Salah satu modus yang perlu diwaspadai oleh masyarakat terkait pinjol ilegal adalah masuknya tagihan walaupun tidak mengajukan pinjaman sama sekali.

"Korban itu tidak mengajukan pinjaman pada pinjol ilegal, tapi tiba-tiba ada uang masuk ke rekeningnya dan tiba-tiba muncul tagihan dengan bunga yang tinggi," ujar Friderica saat menjawab pertanyaan wartawan dalam konferensi pers Rapat Dewan Komisioner OJK, Kamis, 3 Agustus 2023.

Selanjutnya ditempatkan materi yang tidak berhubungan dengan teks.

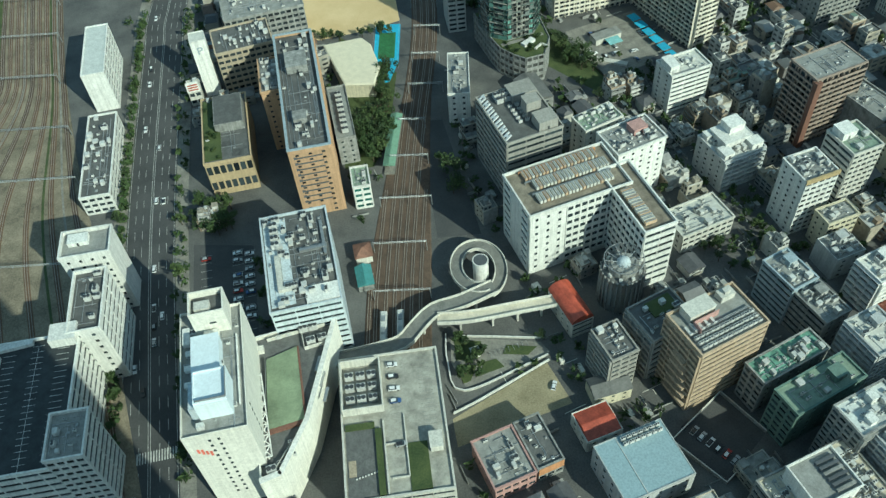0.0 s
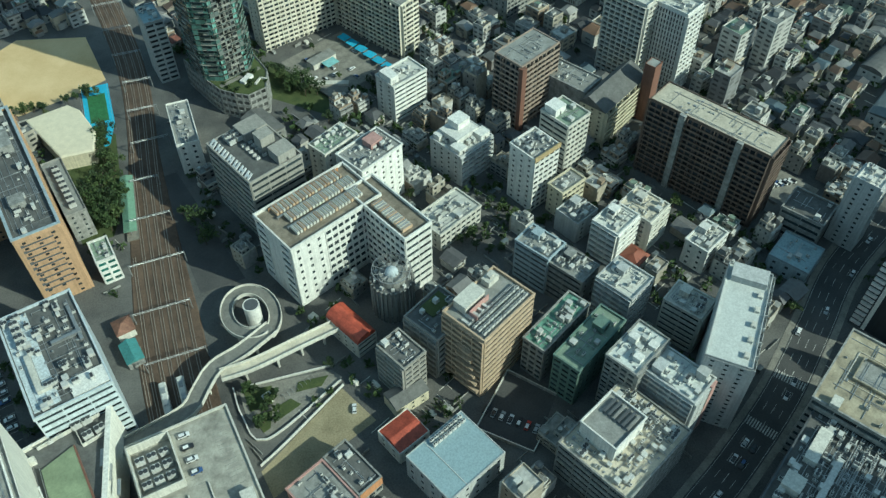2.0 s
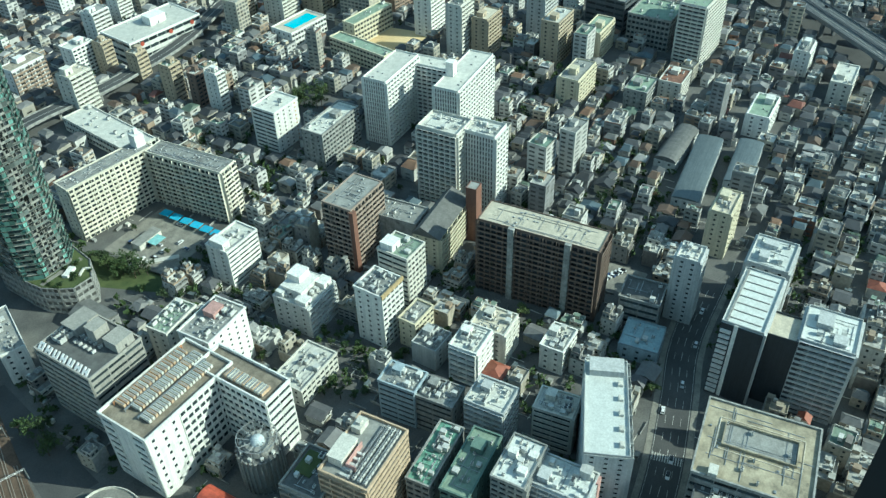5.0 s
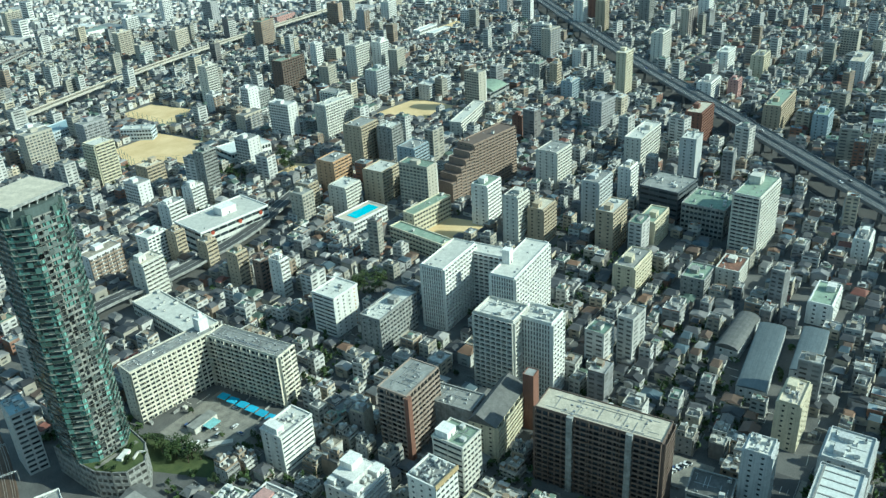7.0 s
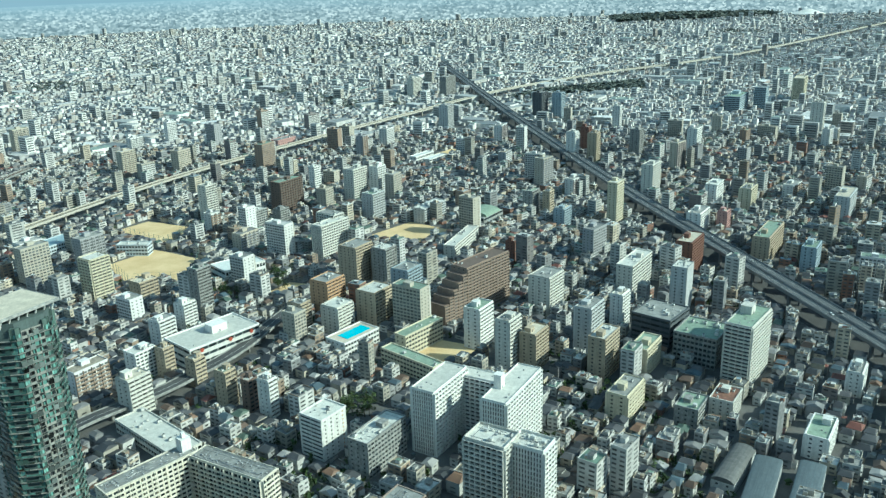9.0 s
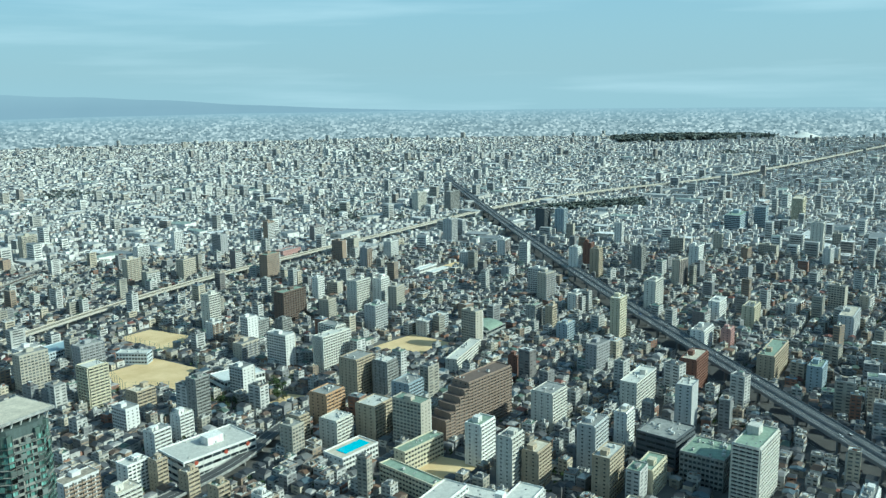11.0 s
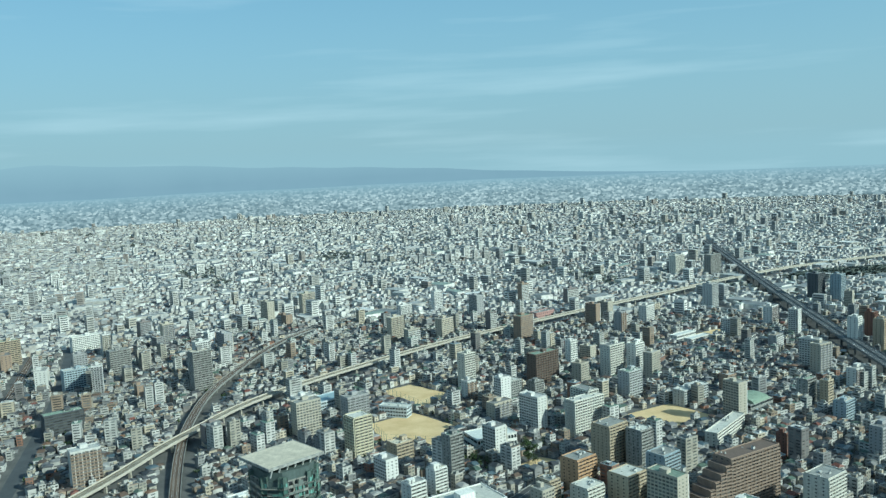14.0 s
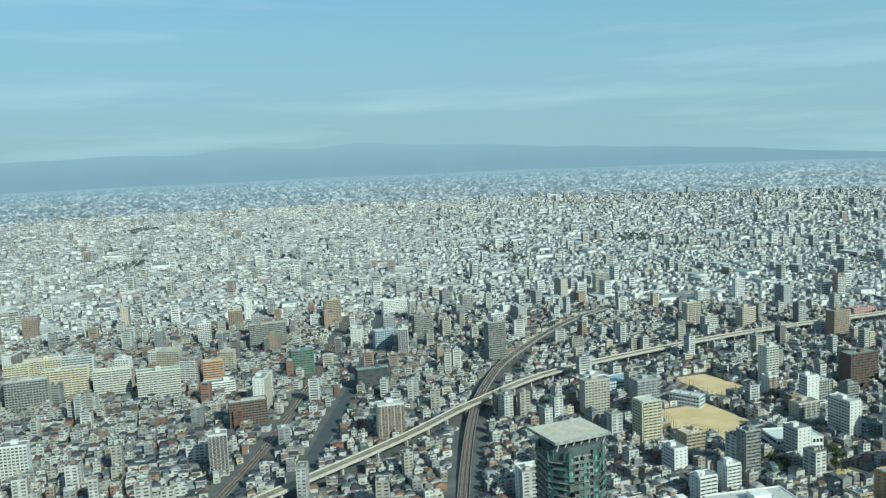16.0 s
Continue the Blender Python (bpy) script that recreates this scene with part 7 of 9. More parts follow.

Platform-platform ilegal yang diprakarsai dalam rangka menjebak para korbannya ini pun dikatakan Friderica semakin perlu diwaspadai karena kemampuan para pelaku untuk mereplikasi situs-situs yang resmi.

Dengan modifikasi sedemikian rupa, pelaku berusaha mengecoh para korban dengan menawarkan produk-produk keuangan yang benar-benar mirip dengan produk resmi sehingga banyak masyarakat yang terjebak.

"Kemudian, replikasi situs jasa keuangan yang terdaftar di OJK dengan memodifikasi virtual account yang resmi untuk mengelabui korban dengan menawarkan produk yang seolah resmi. Karena sangat mirip, makanya kita harus berhati-hati," kata Friderica.

Friderica pun melaporkan bahwa pada semester I-2023, Satgas Waspada Investasi (SWI) OJK menerima 4.712 aduan terkait pinjol ilegal dan 180 terkait investasi ilegal.

Dikatakan olehnya pula, walaupun jumlah pengaduan terus melandai, namun modus-modus baru terus bermunculan, dan masyarakat diharapkan untuk tetap waspada.

Friderica pun mengatakan bahwa jangkauan para pelaku semakin luas karena mereka bergerak dengan basis teknologi.